Да, жизнь мореходов всегда была опасна. И именно поэтому вплоть до прошлого века, до изобретения фотографии, не богатеи и не люди искусства, а именно они были в Дании главными заказчиками собственных бюстов, чтоб хоть дети помнили лицо отца, если вдруг чего. А когда доплывшие до цели моряки Магеллана отслужили благодарственный молебен за спасение в церкви Нуэстра Сеньора де ла Попа (и нечего хихикать, это богородица попутных ветров, «попа» – по-испански корма), на них еще и церковную эпитимью наложили – за то, что воскресенья праздновали не когда положено.
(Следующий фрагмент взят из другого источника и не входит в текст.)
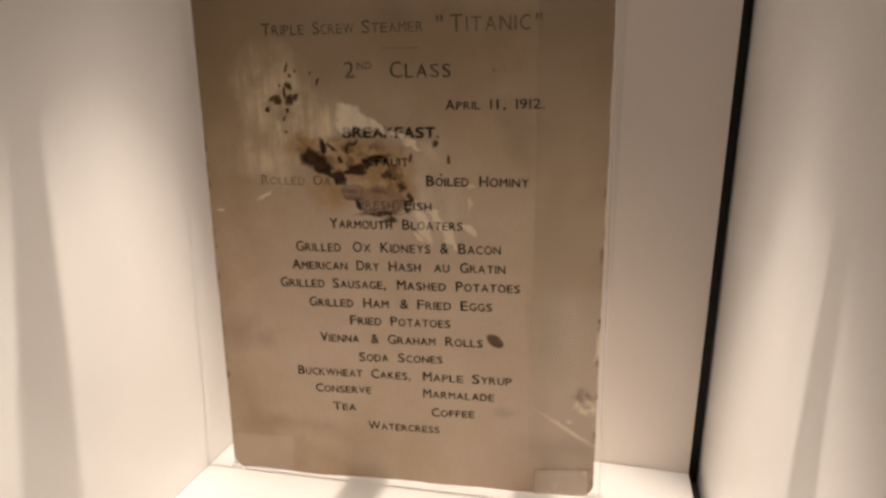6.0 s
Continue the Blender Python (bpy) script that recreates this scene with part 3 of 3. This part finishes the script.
def words(line, x0, z0, x1, z1, cap, material=None, heavy=0.13, small=0.80, gap=0.17):
    """One printed line between two ends of its base line, in capitals and small capitals. Each word has its share of the line."""
    if isinstance(line, str):
        line = [(line, 0.0, 1.0)]
    length = math.hypot(x1 - x0, z1 - z0)
    ax, az = (x1 - x0) / length, (z1 - z0) / length
    verts, polys = [], []
    for text, f0, f1 in line:
        pen, got = 0.0, []
        for ch in text:
            if ch == " ":
                pen += 0.4
                continue
            pts, faces, width = glyph(ch.upper())
            k = small if ch.islower() else 1.0
            got.append((pts * k + np.array((pen, 0.0)), faces))
            pen += width * k + gap
        room = (f1 - f0) * length
        stretch = min(room / (pen - gap), 1.3 * cap)
        spare = (room - stretch * (pen - gap)) / max(1, len(got) - 1)
        for place, (pts, faces) in enumerate(got):
            # thickened by impressions a hair apart
            for layer, (du, dv) in enumerate(((-1, -0.5), (-0.4, 0.6), (0.4, -0.6), (1, 0.5)) if heavy else ((0, 0),)):
                base = len(verts)
                for u, v in pts:
                    u, v = f0 * length + u * stretch + place * spare + du * heavy, v * cap + dv * heavy
                    verts.append(((x0 + u * ax - v * az) / 1000, -0.00005 - 0.000002 * layer, (z0 + u * az + v * ax) / 1000))
                polys += [tuple(base + k for k in f) for f in faces]
    me = bpy.data.meshes.new("text_line")
    me.from_pydata(verts, [], polys)
    me.materials.append(material or INK)
    ob = new("text_line", me)
    ob.parent = card
    return ob


words([("Triple", 0, 0.268), ("Screw", 0.323, 0.580), ("Steamer", 0.628, 1)], 19.5, 131.5, 62.7, 132.3, 3.1, INK_FAINT, 0.07)
words("Titanic", 69.6, 132.1, 89.7, 132.5, 4.3, INK_THIN, 0.05, 0.86, 0.24)
words('"', 66.2, 131.6, 67.9, 131.7, 4.4, INK_THIN, 0.06)
words('"', 91.2, 131.8, 92.8, 131.9, 4.4, INK_THIN, 0.06)
words("2", 41.5, 120.8, 44.1, 120.8, 4.0, INK_THIN, 0.05)
words("ND", 44.9, 122.9, 48.8, 123.0, 1.9, INK_THIN, 0.05)
words("Class", 53.7, 120.8, 69.6, 121.0, 4.1, INK_THIN, 0.05, 0.82, 0.24)
words([("April", 0, 0.355), ("11,", 0.455, 0.610), ("1912.", 0.715, 1)], 68.2, 112.7, 93.7, 113.2, 2.5, INK, 0.09)
words("BREAKFAST.", 40.3, 105.1, 66.2, 105.4, 2.7, INK_BOLD, 0.24)
words("Fruit", 49.0, 97.6, 57.9, 97.7, 2.6)
words([("Rolled", 0, 0.516), ("Oats", 0.620, 1)], 16.2, 91.7, 40.4, 92.0, 2.7, INK_FAINT)
words([("Boiled", 0, 0.415), ("Hominy", 0.525, 1)], 62.8, 92.4, 90.1, 92.7, 2.8)
words("Fresh", 43.5, 85.7, 53.6, 85.6, 2.7, INK_FAINT)
words("Fish", 56.6, 85.6, 64.0, 85.5, 2.7)
words([("Yarmouth", 0, 0.473), ("Bloaters", 0.554, 1)], 35.3, 79.8, 72.5, 80.3, 2.8)
words([("Grilled", 0, 0.225), ("Ox", 0.287, 0.374), ("Kidneys", 0.424, 0.667), ("&", 0.714, 0.753), ("Bacon", 0.801, 1)], 25.0, 72.8, 82.9, 73.9, 2.9)
words([("American", 0, 0.266), ("Dry", 0.312, 0.418), ("Hash", 0.465, 0.613), ("au", 0.677, 0.746), ("Gratin", 0.796, 1)], 23.5, 67.4, 84.2, 68.5, 2.8)
words([("Grilled", 0, 0.190), ("Sausage,", 0.226, 0.450), ("Mashed", 0.500, 0.701), ("Potatoes", 0.743, 1)], 19.6, 61.9, 88.3, 63.1, 2.8)
words([("Grilled", 0, 0.246), ("Ham", 0.303, 0.442), ("&", 0.507, 0.551), ("Fried", 0.600, 0.781), ("Eggs", 0.834, 1)], 27.9, 56.3, 80.7, 57.3, 2.8)
words([("Fried", 0, 0.315), ("Potatoes", 0.411, 1)], 39.8, 51.2, 68.9, 51.7, 2.8)
words([("Vienna", 0, 0.242), ("&", 0.320, 0.366), ("Graham", 0.424, 0.715), ("Rolls", 0.777, 1)], 30.6, 45.4, 78.1, 46.3, 2.8)
words([("Soda", 0, 0.353), ("Scones", 0.471, 1)], 42.0, 39.8, 66.6, 40.6, 2.7)
words([("Buckwheat", 0, 0.310), ("Cakes,", 0.353, 0.537), ("Maple", 0.597, 0.780), ("Syrup", 0.823, 1)], 23.0, 34.4, 86.4, 35.0, 2.8)
words("Conserve", 28.2, 29.0, 45.1, 29.4, 2.6)
words("Marmalade", 60.8, 29.4, 81.5, 29.6, 2.7)
words("Tea", 33.3, 23.3, 40.2, 23.5, 2.6)
words("Coffee", 63.2, 23.4, 75.8, 23.9, 2.6)
words("Watercress", 43.9, 17.7, 65.4, 18.0, 2.6)
part("printed_rule", sheet(stroke([(51.6, 128.2), (61.2, 128.3)], 0.26), -0.05, -0.05), INK, card)
part("ornament", sheet([(80.0, 122.9), (80.6, 123.3), (81.2, 122.8), (80.7, 122.2)], -0.05, -0.05), INK, card)
part("ornament", sheet(stroke([(81.6, 122.4), (83.0, 123.4), (84.0, 122.6), (85.4, 122.9)], 0.3), -0.05, -0.05), INK_FAINT, card)

# ---- clear straps that hold the card to the stand ----
for pts, tab in (([(92.0, 0.4), (110.6, 0.4), (109.2, 176.4), (91.7, 176.2)], [(93.4, 0.9), (109.0, 1.4), (108.6, 9.8), (93.7, 8.6)]),
                 ([(1.0, 0.8), (19.4, 1.0), (20.2, 13.2), (0.7, 12.7)], None)):
    strap = tagged(part("mounting_strap", sheet(pts, -0.70, -0.40), STRAP if tab else TAB_CLEAR, None), "clear polyester strap lying across the menu card" if tab else "milky clear polyester tab over the card's lower corner", "strap", "clear straps on the card")
    strap.matrix_world = SEAT
    strap.visible_shadow = False
    if tab:
        end = part("folded_end", sheet(tab, -1.05, -0.78), TAB, strap, "milky folded end")
        end.visible_shadow = False
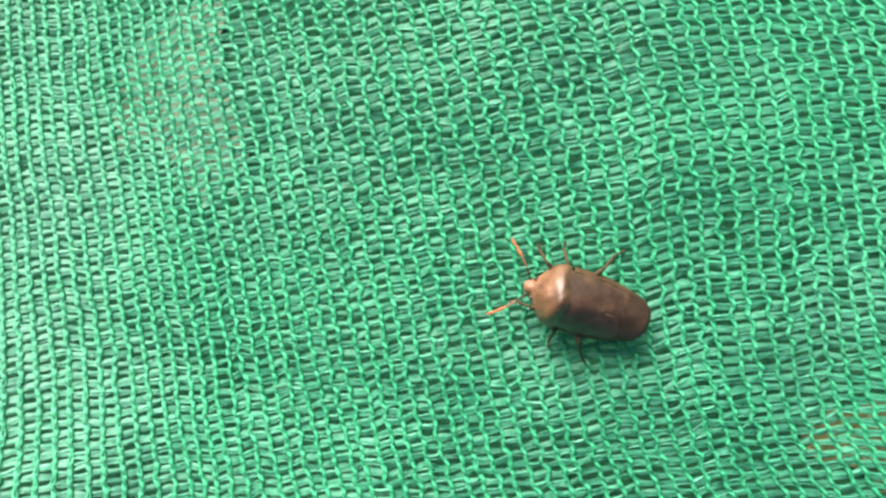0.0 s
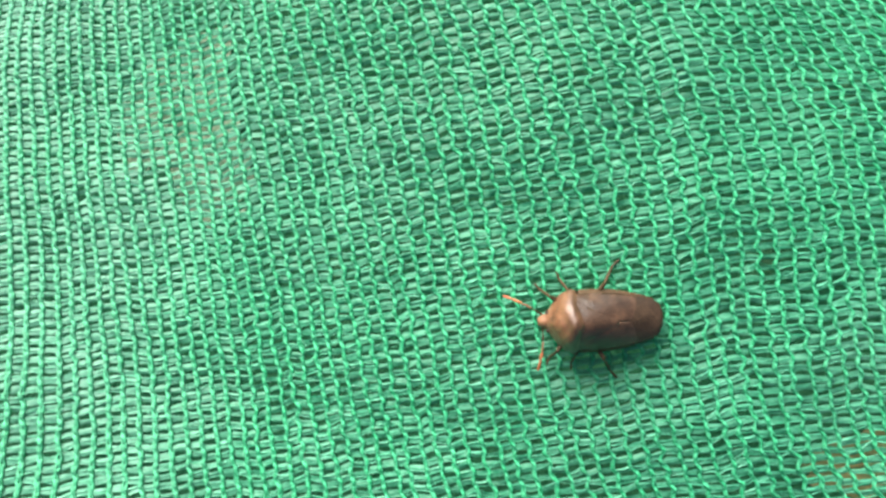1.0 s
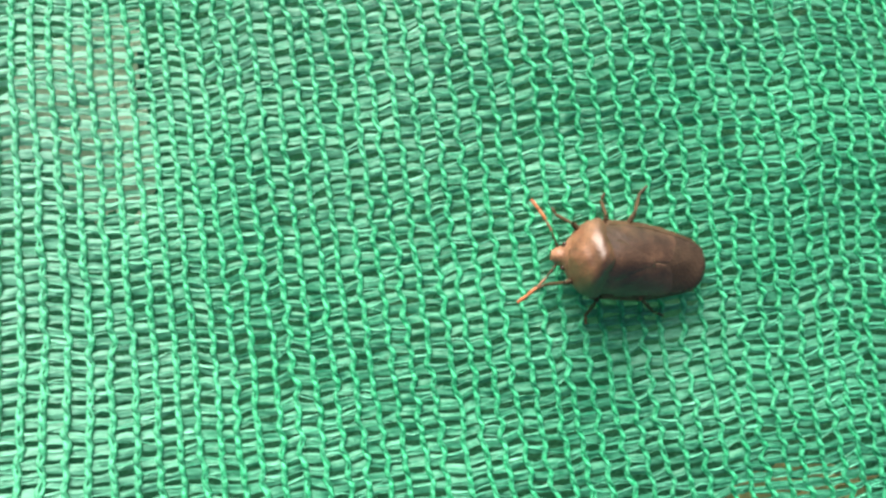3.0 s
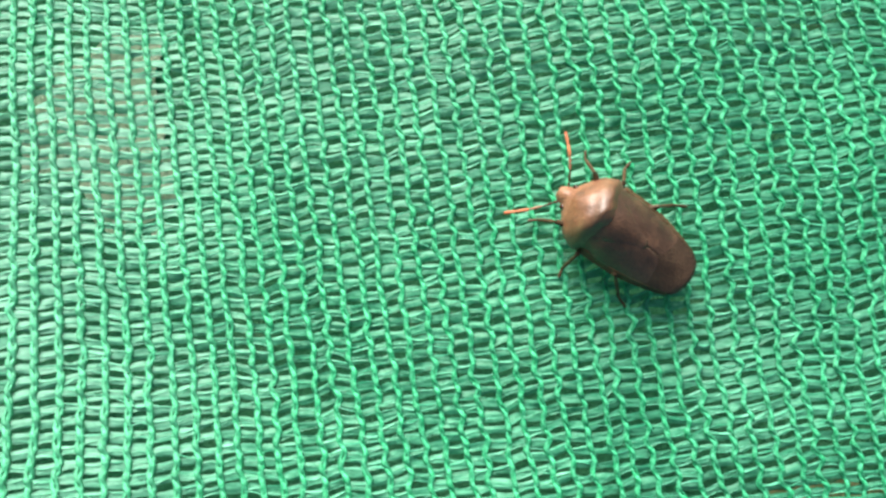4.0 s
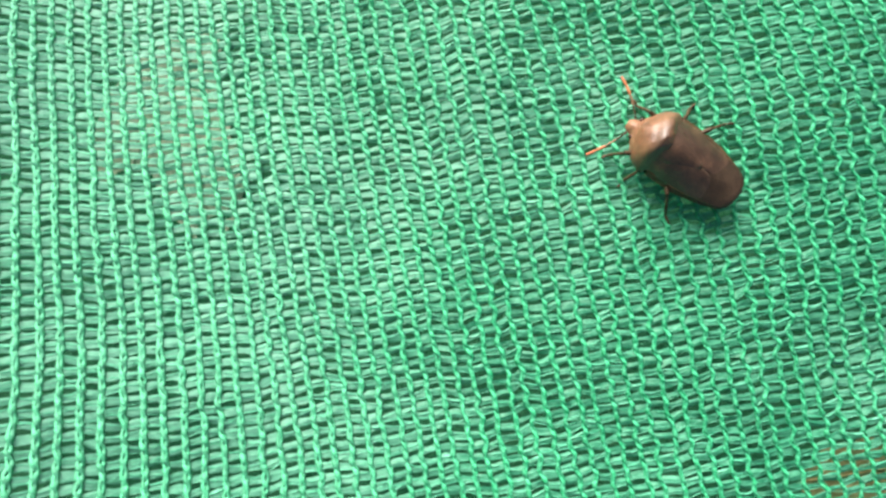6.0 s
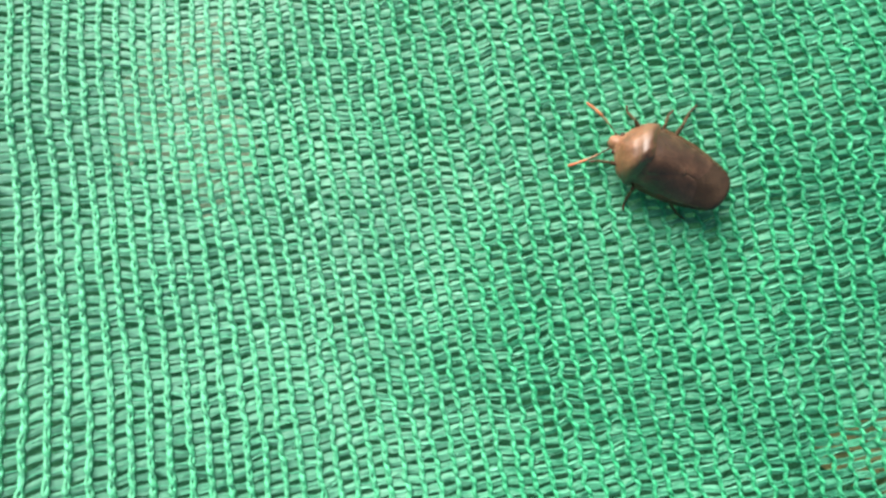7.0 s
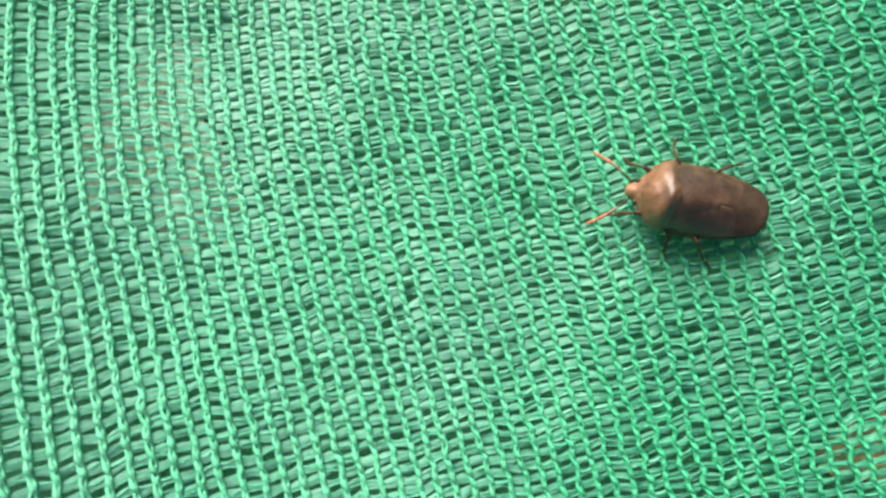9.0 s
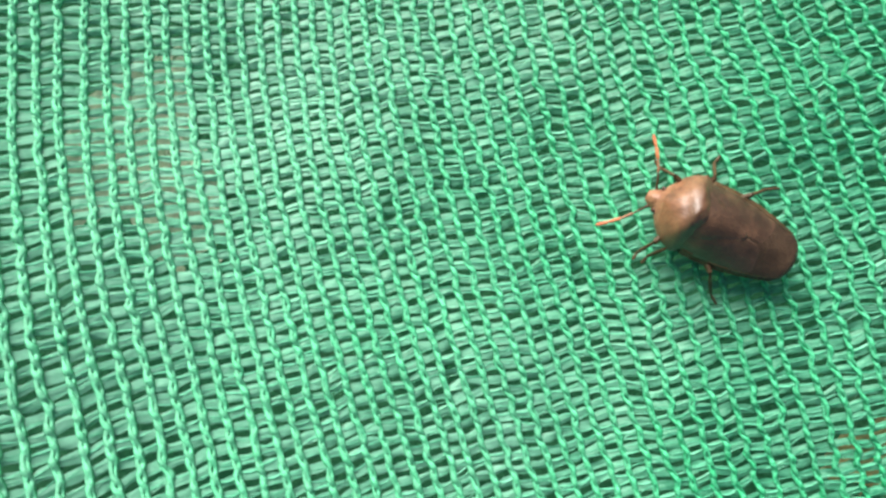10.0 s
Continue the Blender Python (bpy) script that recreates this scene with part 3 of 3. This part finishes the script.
# seconds, place, heading, slope of the net under it, antenna angles, leg angles (front, middle and hind of the right side, then of the left)
BUG_ROWS = [
    (0.0, 0.00807, -0.00618, 0.00259, 162.9, -0.003, 0.089, -48, 46, (41, 63, 123, 6, 88, 122)),
    (0.5, 0.00602, -0.00597, 0.00256, 170.2, 0.009, 0.090, -35, 61, (22, 62, 145, 5, 88, 100)),
    (1.0, 0.00411, -0.00428, 0.00269, 183.1, 0.018, 0.090, -28, 81, (32, 55, 125, 53, 73, 116)),
    (1.5, 0.00152, -0.00284, 0.00274, 186.8, 0.033, 0.090, -35, 55, (8, 88, 127, 53, 66, 117)),
    (2.0, -0.00037, -0.00190, 0.00274, 193.8, 0.043, 0.090, -35, 54, (25, 88, 115, 13, 73, 116)),
    (2.5, -0.00196, -0.00210, 0.00262, 183.7, 0.052, 0.090, -39, 41, (26, 88, 112, 50, 63, 115)),
    (3.0, -0.00316, -0.00306, 0.00244, 179.1, 0.058, 0.090, -57, 49, (36, 88, 115, 15, 77, 148)),
    (3.2, -0.00462, -0.00286, 0.00237, 179.4, 0.066, 0.089, -48, 48, (63, 85, 119, 18, 86, 122)),
    (4.3, -0.01012, 0.00235, 0.00220, 136.1, 0.094, 0.087, -53, 47, (32, 74, 140, 23, 86, 152)),
    (4.5, -0.01190, 0.00475, 0.00212, 133.9, 0.104, 0.085, -37, 38, (32, 88, 116, 49, 71, 151)),
    (5.0, -0.01463, 0.00863, 0.00216, 138.2, 0.118, 0.082, -40, 51, (14, 110, 122, 22, 116, 154)),
    (5.5, -0.01470, 0.00839, 0.00213, 138.2, 0.119, 0.082, -45, 54, (26, 113, 122, 19, 104, 157)),
    (5.7, -0.01593, 0.00983, 0.00216, 140.2, 0.125, 0.080, -37, 68, (11, 88, 122, 35, 63, 129)),
    (6.8, -0.02226, 0.01468, 0.00191, 152.8, 0.153, 0.072, -36, 50, (6, 88, 122, 32, 87, 142)),
    (7.0, -0.02392, 0.01396, 0.00165, 152.3, 0.157, 0.070, -21, 50, (35, 88, 95, 12, 93, 157)),
    (7.5, -0.02777, 0.01570, 0.00107, 164.5, 0.169, 0.063, -43, 51, (5, 113, 122, 27, 63, 147)),
    (8.0, -0.03112, 0.01625, 0.00050, 163.8, 0.175, 0.057, -49, 50, (32, 77, 129, 10, 111, 109)),
    (8.5, -0.03388, 0.01854, 0.00016, 169.8, 0.181, 0.049, -32, 90, (11, 88, 129, 70, 77, 142)),
    (9.0, -0.03565, 0.01951, -0.00005, 165.7, 0.185, 0.044, -28, 43, (17, 78, 147, 10, 99, 132)),
    (9.5, -0.03793, 0.02061, -0.00034, 154.7, 0.187, 0.038, -50, 43, (56, 88, 105, 5, 80, 160)),
    (10.0, -0.04016, 0.02351, -0.00058, 149.9, 0.193, 0.030, -61, 47, (19, 84, 136, 66, 57, 133)),
]


def bug_pose(x, y, z, heading, gx, gy):
    n = Vector((-gx, -gy, 1)).normalized()
    h = radians(heading)
    f = Vector((math.cos(h), math.sin(h), 0))
    f = (f - n * f.dot(n)).normalized()
    l = n.cross(f)
    m = Matrix((f, l, n)).transposed().to_4x4()
    return Matrix.Translation((x, y, z + STAND)) @ m


def motions():
    walk(bug, [(r[0], bug_pose(*r[1:7])) for r in BUG_ROWS])
    for root, sgn, col in ((ANTENNAE[1], -1, 7), (ANTENNAE[0], 1, 8)):
        place = root.location.copy()
        walk(root, [(r[0], pose(*place, 0, 0, r[col])) for r in BUG_ROWS])
    for root, sgn, n_leg in LEGS:
        place = root.location.copy()
        col = n_leg + (3 if sgn > 0 else 0)
        rows = []
        for r, after in zip(BUG_ROWS, BUG_ROWS[1:] + BUG_ROWS[-1:]):
            rows.append((r[0], pose(*place, 0, 0, sgn * r[9][col])))
            if after[0] - r[0] > 0.3:            # a swing forward lifts the foot
                swing = r[9][col] - after[9][col]
                rows.append(((r[0] + after[0]) / 2, pose(*place, 0, -min(9.0, 0.25 * max(0, swing)), sgn * (r[9][col] + after[9][col]) / 2)))
        walk(root, rows)


motions()
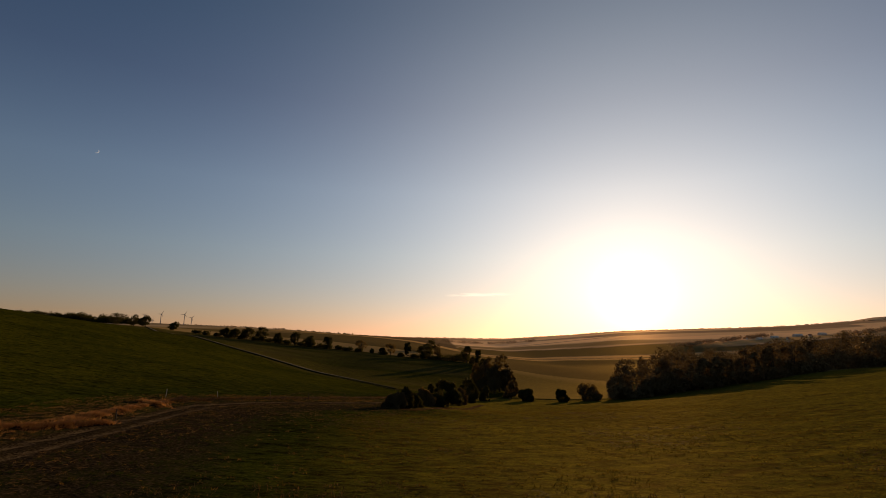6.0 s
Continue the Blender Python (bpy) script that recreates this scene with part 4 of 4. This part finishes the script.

Кто ж из них знал про линию смены дат?
Парусные корабли были не просто прекрасны – красота их была строго функциональна. Фигуры тритонов и морских дев на носу галеонов просто скрывали самый обыкновенный сортир, ибо если поставить его на корму, попутный ветер сдует все неуставные брызги мореходу прямо в фэйс, а на носу все уносится тем же ветерком за борт. От слов «галеонная фигура» и родился международный морской термин «гальюн». А вообще в российской морской терминологии масса голландских слов – это Петру Алексееву, плотнику саардамскому, прирабатывающему по совместительству царем, спасибо. «Все наверх» по-голландски «овер алл» – отсюда слово «аврал». Типичная на парусном судне опасность – когда сверху что-то падает, по-голландски – «фалл ундер», отсюда наше «полундра». Имеется, правда, и английская терминология. Когда матрос на приказ начальника отвечает «есть!», он вовсе не покушать у него просит: это так видоизменилось английское «йес». Дал кое-какие термины и язык родных осин: на старинных русских судах-расшивах провинившихся сажали в клетушку, где хранился такелаж, откуда и пошло слово «каталажка».